Эта выходка меня искренне рассмешила, так как не была связана с кровью и возможной гибелью ее участников.
– Тогда я пережил полосу наиболее острого увлечения, почти отравления Байроном! – продолжил Пушкин. – Носил черный плащ – Гарольдов, повязывал шейный платок, как он. Мечтал уехать в Грецию… – Он загрустил, думая о несбывшемся. – Случай дал мне возможность сблизиться с его бывшей любовницей. Звали ее Калипсо Полихрони. – Он с явным удовольствием выговорил это странно звучащее греческое имя. – Была она чрезвычайно маленького роста, с едва заметной грудью и длинным сухим лицом, всегда нарумяненным. Хорошенькой ее трудно было назвать. Приятеля моего сильно смущал ее огромный нос, как бы сверху донизу разделявший лицо, но огненные, сильно подведенные глаза, густая и длинная коса были привлекательны. В обществах она мало показывалась, но дома радушно принимала. Ни в обращении ее, ни в поведении не видно было ни малейшей строгости; если бы она жила в век Перикла, – история верно бы нам сохранила имя ее вместе именами Фрины и Лаисы. Относительно дальнейшей судьбы Калипсо сохранились романтические, но малоправдоподобные рассказы. Она якобы удалилась в мужской монастырь, где жила под видом послушника, исправно посещая все церковные службы и удивляя монахов своим благочестивым рвением. Никто не подозревал в ней женщины, и ее инкогнито было разоблачено только после ее смерти.
– Кажется, была она женщиной незаурядной, – предположил я.
– Без сомнения! Кроме турецкого и греческого, она знала арабский, молдаванский, итальянский и французский языки. Пела она забавно – на восточный тон, в нос; любила турецкие сладострастные заунывные песни, с аккомпанементом глаз, а иногда жестов. «Черную шаль» пела. Пушкин принялся напевать, а я с удовольствием вторил ему: «Гляжу, как безумный, на черную шаль,/ И хладную душу терзает печаль. / Когда легковерен и молод я был,/ Младую гречанку я страстно любил..»

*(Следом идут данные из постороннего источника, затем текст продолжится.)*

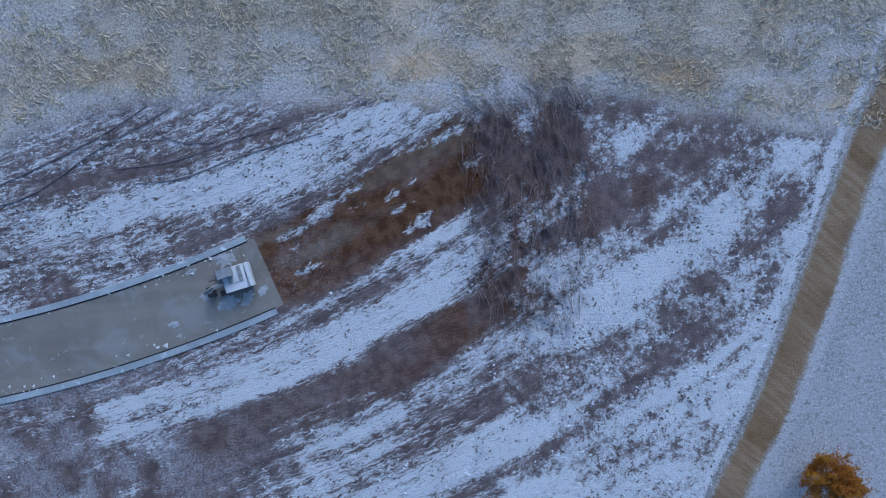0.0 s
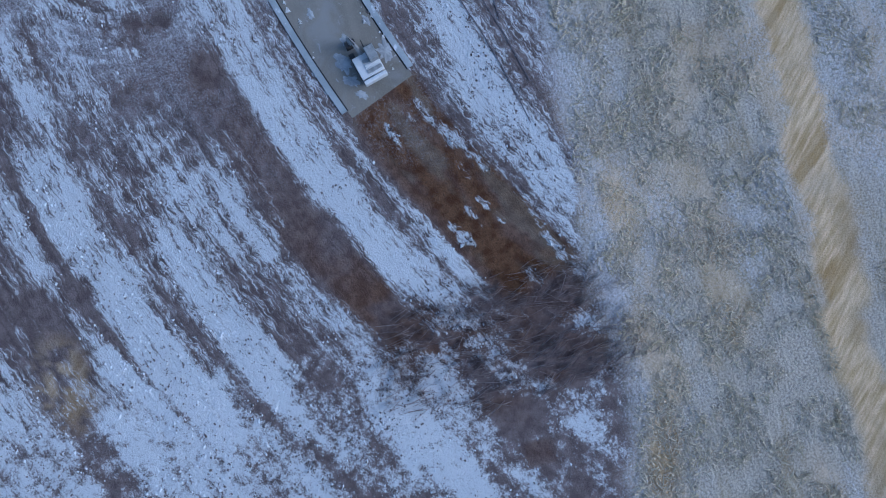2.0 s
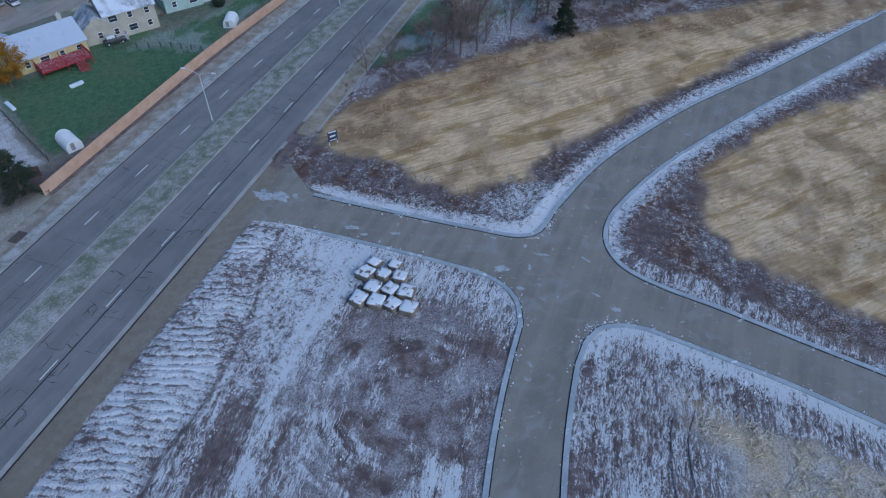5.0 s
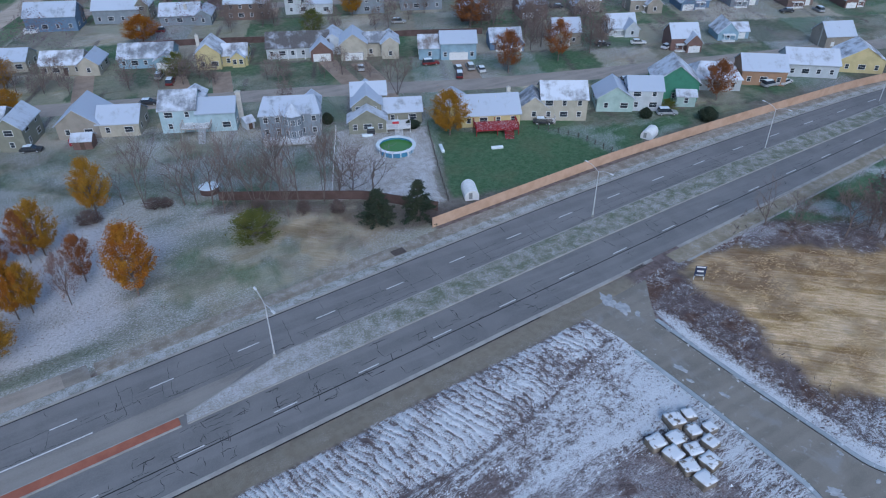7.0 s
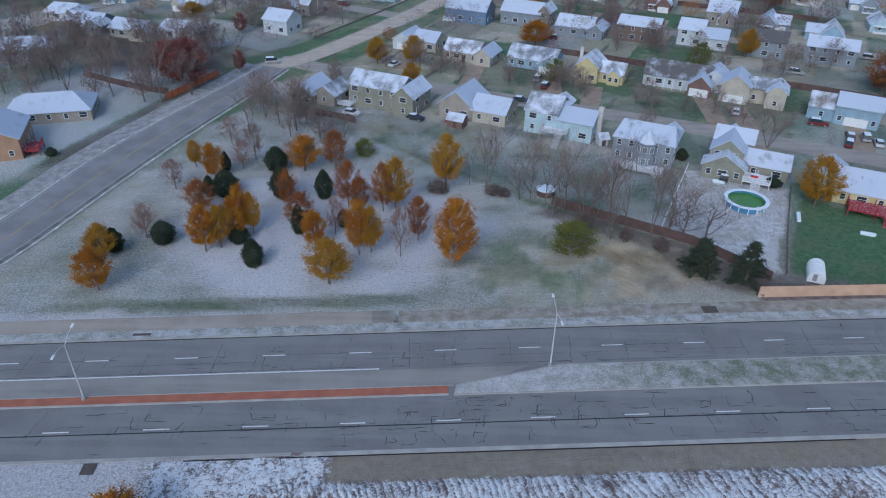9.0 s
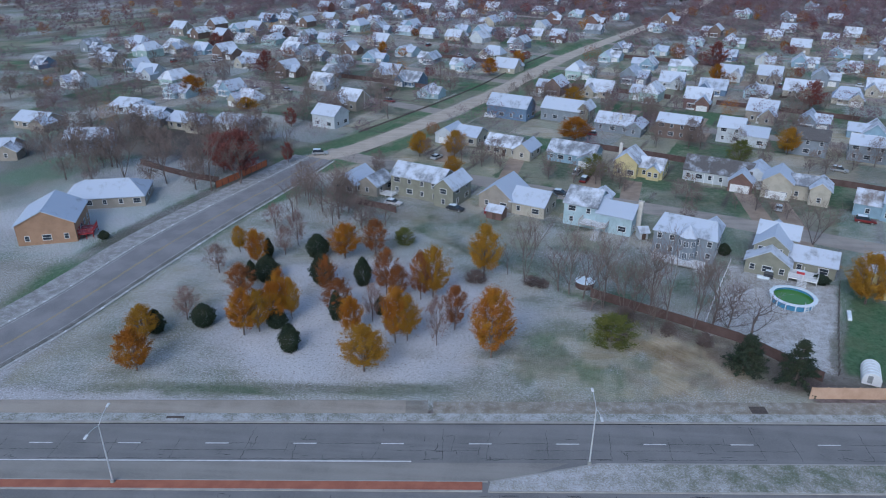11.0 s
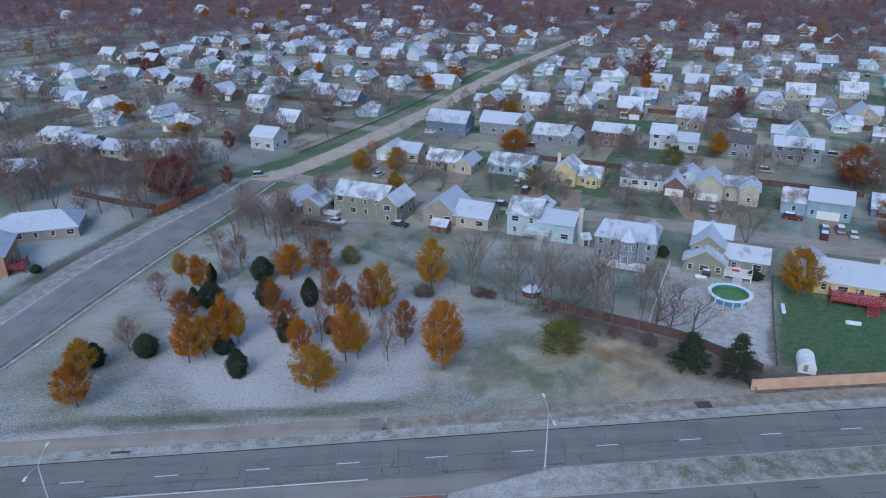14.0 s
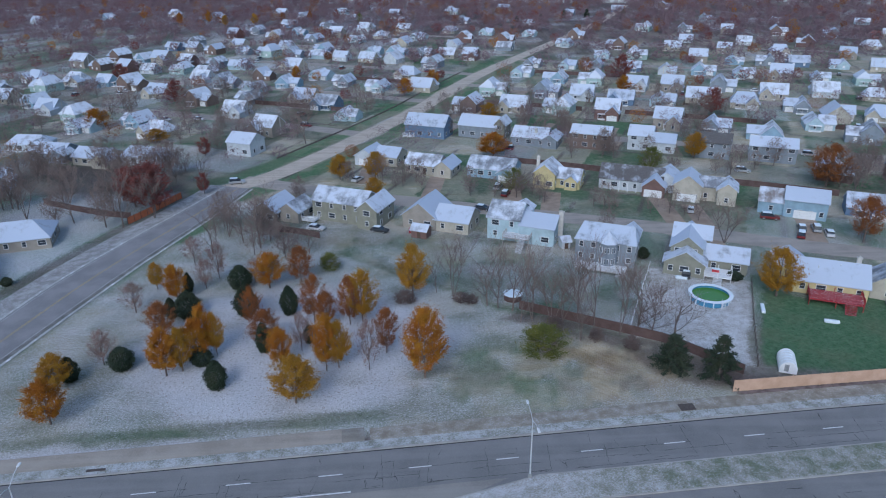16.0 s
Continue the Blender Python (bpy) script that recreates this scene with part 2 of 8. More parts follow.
def ground_material():
    """Soil, lawn, dry grass and snow, laid out by the weights stored on the ground."""
    m = Nodes("ground_of_soil_grass_and_snow", 0.9, spec=0.15)
    snow, brown, tan, green = m.field("cover")
    gold, mud, brush, frost = m.field("cover_two")
    site, round_, bank, chunk = m.field("cover_three")
    big, mid, fine = m.noise(0.12, 4), m.noise(0.8, 4, 0.6), m.noise(4.5, 4, 0.65)
    tiny = m.noise(15.0, 2, 0.6)
    # wheel tracks run in arcs about the hub of the curved street
    sep = m.t.nodes.new("ShaderNodeSeparateXYZ")
    m.t.links.new(m.where, sep.inputs[0])
    dx, dy = m.math("SUBTRACT", sep.outputs[0], 74.0), m.math("ADD", sep.outputs[1], 126.0)
    rad = m.math("SQRT", m.math("ADD", m.math("MULTIPLY", dx, dx), m.math("MULTIPLY", dy, dy)))
    arc_len = m.math("MULTIPLY", m.math("ARCTAN2", dx, dy), 145.0)
    wob = m.math("MULTIPLY", m.math("SUBTRACT", mid, 0.5), 1.2)

    def streak(across, along, detail):
        v = m.t.nodes.new("ShaderNodeCombineXYZ")
        m.put(v.inputs[0], m.math("MULTIPLY", m.math("ADD", rad, wob), across))
        m.put(v.inputs[1], m.math("MULTIPLY", arc_len, along))
        n = m.t.nodes.new("ShaderNodeTexNoise")
        m.put(n.inputs["Vector"], v.outputs[0])
        n.inputs["Scale"].default_value, n.inputs["Detail"].default_value, n.inputs["Roughness"].default_value = 1.0, detail, 0.6
        return n.outputs["Fac"]

    ex, ey = m.math("SUBTRACT", sep.outputs[0], 46.0), m.math("SUBTRACT", sep.outputs[1], 29.0)
    ring_rad = m.math("SQRT", m.math("ADD", m.math("MULTIPLY", ex, ex), m.math("MULTIPLY", ey, ey)))
    ring_arc = m.math("MULTIPLY", m.math("ARCTAN2", ex, ey), 8.0)

    def loop(across, along):
        v = m.t.nodes.new("ShaderNodeCombineXYZ")
        m.put(v.inputs[0], m.math("MULTIPLY", m.math("ADD", ring_rad, m.math("MULTIPLY", wob, 1.5)), across))
        m.put(v.inputs[1], m.math("MULTIPLY", ring_arc, along))
        n = m.t.nodes.new("ShaderNodeTexNoise")
        m.put(n.inputs["Vector"], v.outputs[0])
        n.inputs["Scale"].default_value, n.inputs["Detail"].default_value, n.inputs["Roughness"].default_value = 1.0, 4.0, 0.62
        return n.outputs["Fac"]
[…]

Так дуэтом мы допели почти до конца, до строчек «Неверную деву ласкал армянин».
– Худобашева Александра Макаровича знаете? – вдруг спросил Пушкин.
Я ответил, что хоть фамилия этого писателя мне знакома, равно как и его произведения.

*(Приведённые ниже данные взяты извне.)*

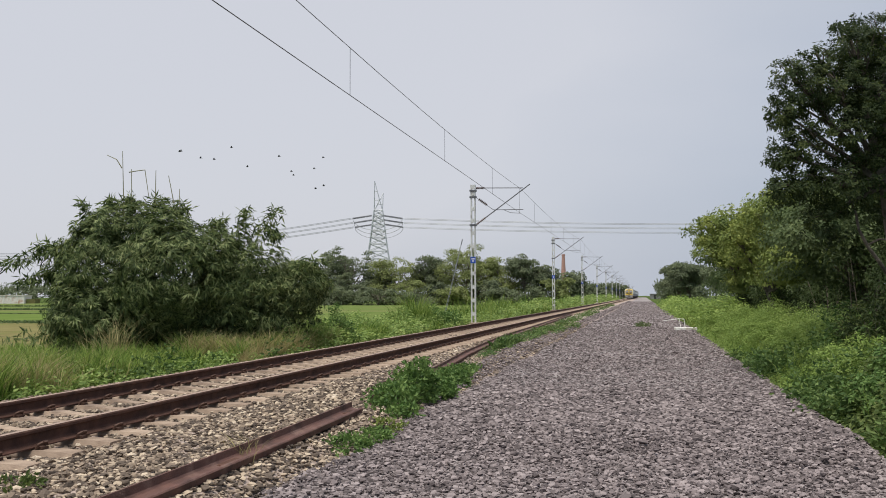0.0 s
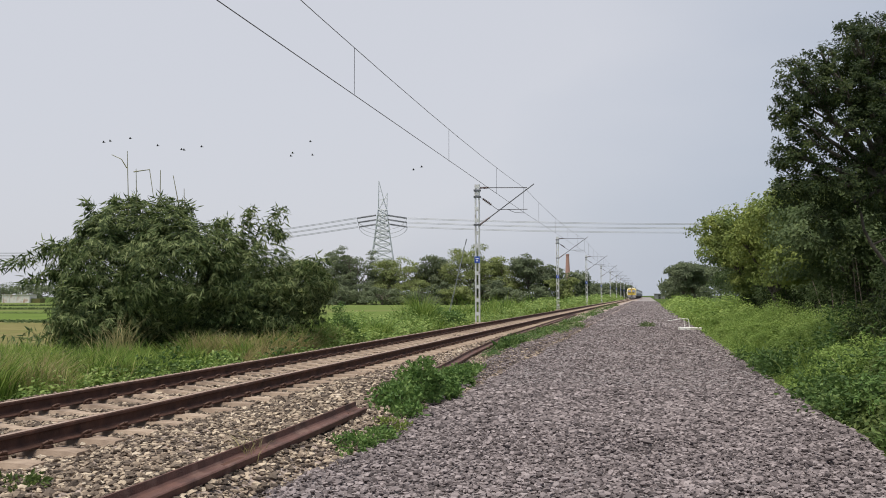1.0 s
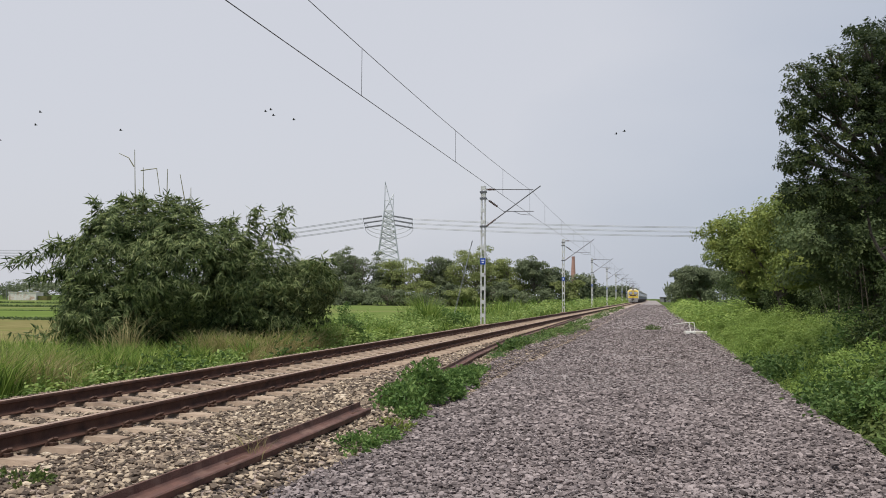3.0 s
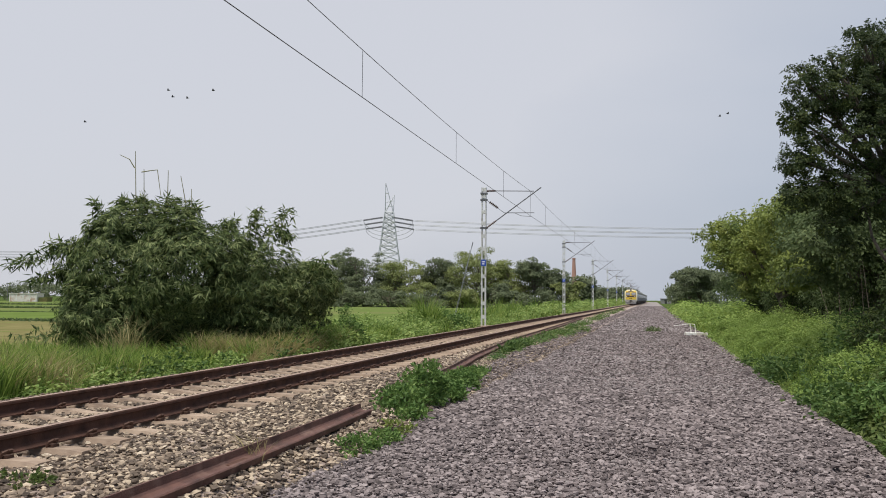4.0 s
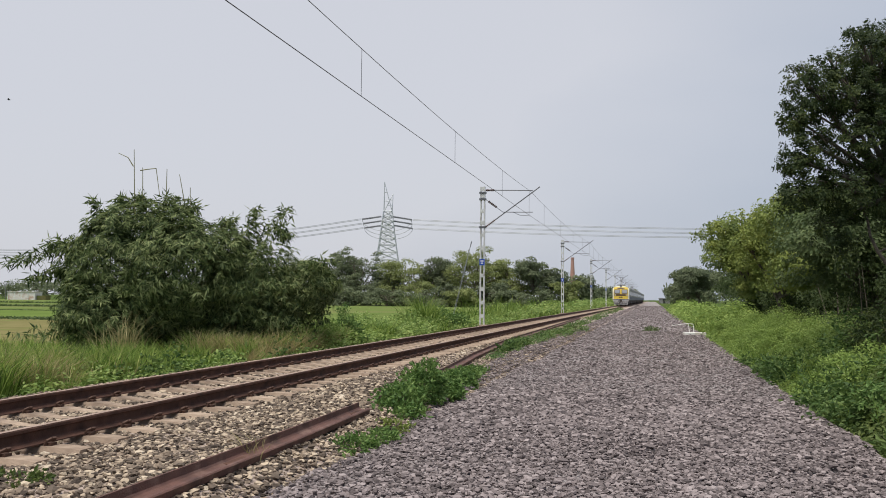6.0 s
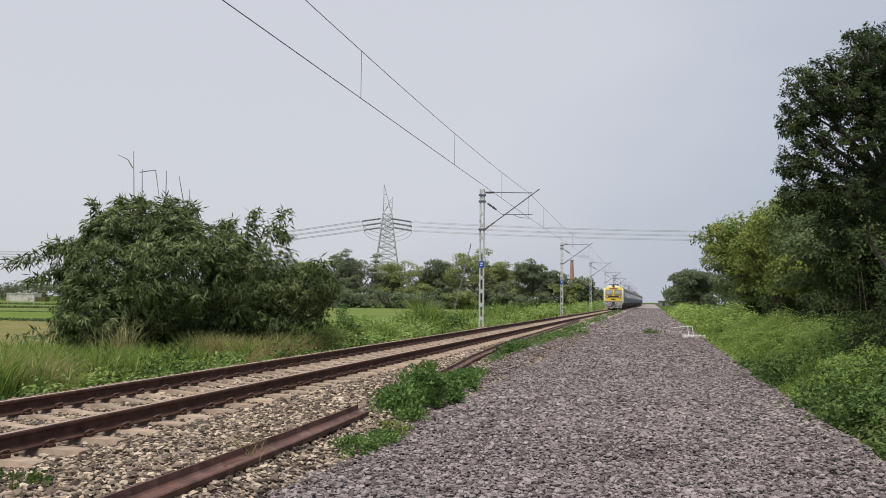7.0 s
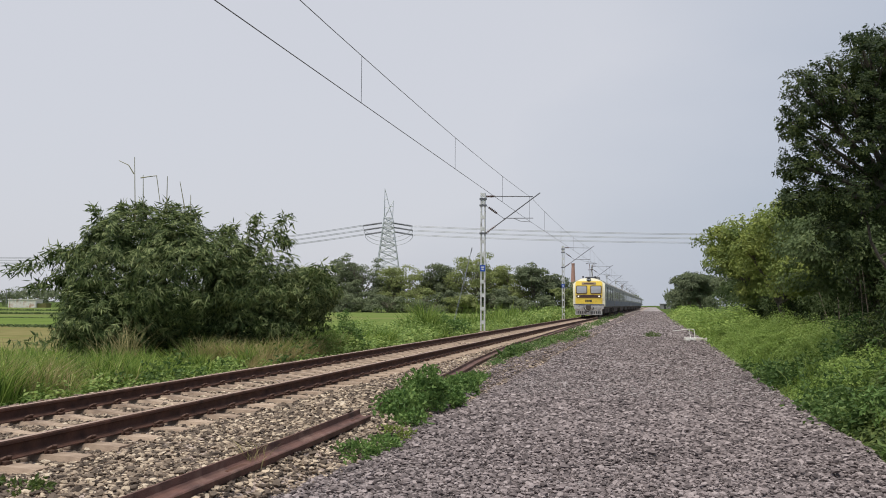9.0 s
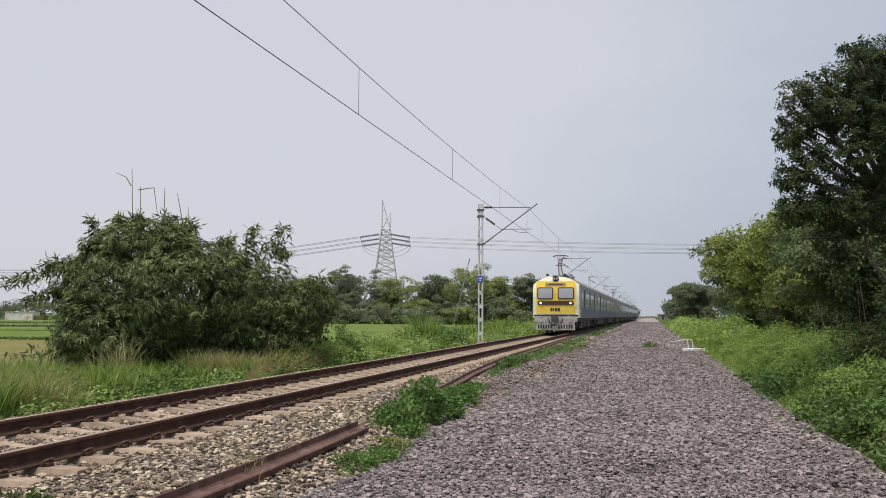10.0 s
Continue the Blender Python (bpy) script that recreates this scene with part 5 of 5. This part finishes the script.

– Так Александр Макарович, будучи армянином, принял это на свой счет, он действительно отбил у меня одну кишиневскую даму. Так я специально каждый раз, завидев его, принимался читать свою «Черную шаль». Ах, как он злился! – Пушкин потер руки.
– Но хорошо ли это? – спросил его я.
Пушкин снова стал весел.
– Наши ссоры всегда заканчивались смехом и примирением, – заверил меня он. – Я бросал Худобашева на диван и садился на него верхом, приговаривая: «Не отбивай у меня гречанок!» Это нравилось и льстило Александру Макаровичу, воображавшему, что он может быть мне соперником, ведь он лет на двадцать меня старше.
– А что еще вы написали в Кишиневе?
– Посылал я тогда в столицу много своих бессарабских бредней, но печатали мало: целомудренную дуру – цензуру мои стихи очень тревожили. Но тогда мы обманули старушку, ибо она очень глупа – по-видимому, ее настращали моим именем, так мы поднесли ей мои вирши под именем кого-то другого… И все было слажено.
– То есть ваши стихи были изданы под именем другого? – оторопел я.
– Именно так. И не раз так было, – он хитро прищурился, – и не только стихи… Вот была сказка…
– Какая? – не удержался я. И ошибся!
Пушкин вдруг замолчал.
– Не скажу, – проговорил он. – Уговор наш с бездарным писакой, отдавшим мне свое имя, был таков, что я получаю деньги, он – славу. А уговоры надо выполнять. Ну а коли я сейчас начну сплетничать, что, мол, это я написал и это тоже мое сочинение… То так можно приписать себе и «Юрия Милославского».
– А это тоже? – удивился я.
– Нет! – Пушкин замахал руками. – Это не мое. Сие творение господина Загоскина принадлежит только ему, не мне, и «Рославлев» также.
– Расскажите еще про Кишинев, – попросил я.
– Проклятый город Кишинев… – с тоской в голосе пробормотал он. – О нем больше и нечего рассказывать. Тем более, что летом 1823 года благодаря хлопотам Тургенева считавшего Кишинев губительным омутом, я был переведен в шумную, многолюдную и кипевшую жизнью Одессу. Друзья надеялись, что перемена послужит мне на пользу. Я был счастлив и неблагодарен по отношению к доброму старику Инзову. Отъезд мой его огорчил. Не странно ли, что я поладил с Инзовым, а не мог ужиться с Воронцовым!